Crossing Borders

Gandhi once famously wrote: “I do not want my home to be walled in on sides and my windows to be stuffed. I want the culture of all lands to be blown about my house as freely as possible.”

It is important for our young people to develop the art of dialogue with people from other cultures. We tell our students all of the time that in order to solve the intractable global problems that they will inherit, they must have meaningful conversations with people from all over the world. Most of our graduates tell us, after they have left our school, that the chances they have had to interact with their peers from around the world while at our school were the experiences that they most fondly remember and value. They understand all too well that no young person can afford to be an island.

Every year we host groups of students from our sister schools and from other schools with which we have not yet developed official ties. We have recently hosted students from schools in Australia, Indonesia, Singapore, Thailand, England, the United States, Korea, Taiwan, China and the Philippines. We are currently hosting five long-term exchange students from Belgium, Germany, New Zealand and the United States. Our students have in the past few years spent time abroad at sister schools in England, Singapore, the United States, Canada and the Philippines.
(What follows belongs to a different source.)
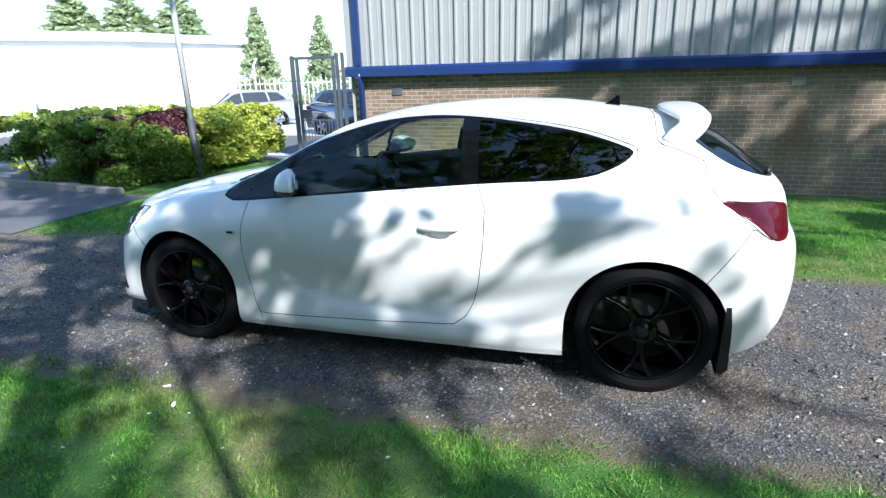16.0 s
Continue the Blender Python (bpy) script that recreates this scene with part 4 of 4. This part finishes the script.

Every year, the number of students from our school who study abroad for two months to a year has increased. It is clear to us that our students and our parents feel that travel abroad should be one pillar of our unique school’s curriculum.

We conduct an annual and comprehensive survey of all parents, students and staff as part of our State of the School exercises. We ask them to respond to one hundred questions. This past year, when we received the results and analyzed the data, we discovered that one of the facets of life at our school that almost all of our students, parents and teachers (well over 80%) value most is the opportunity our school gives our students to interact regularly with people from other cultures. This, they tell us, is what is truly unique about our school. Other schools are simply out of our league in this important respect.

Crossing borders is imperative. It is how our students learn to respect differences and to allow the culture of all lands into their hearts and minds.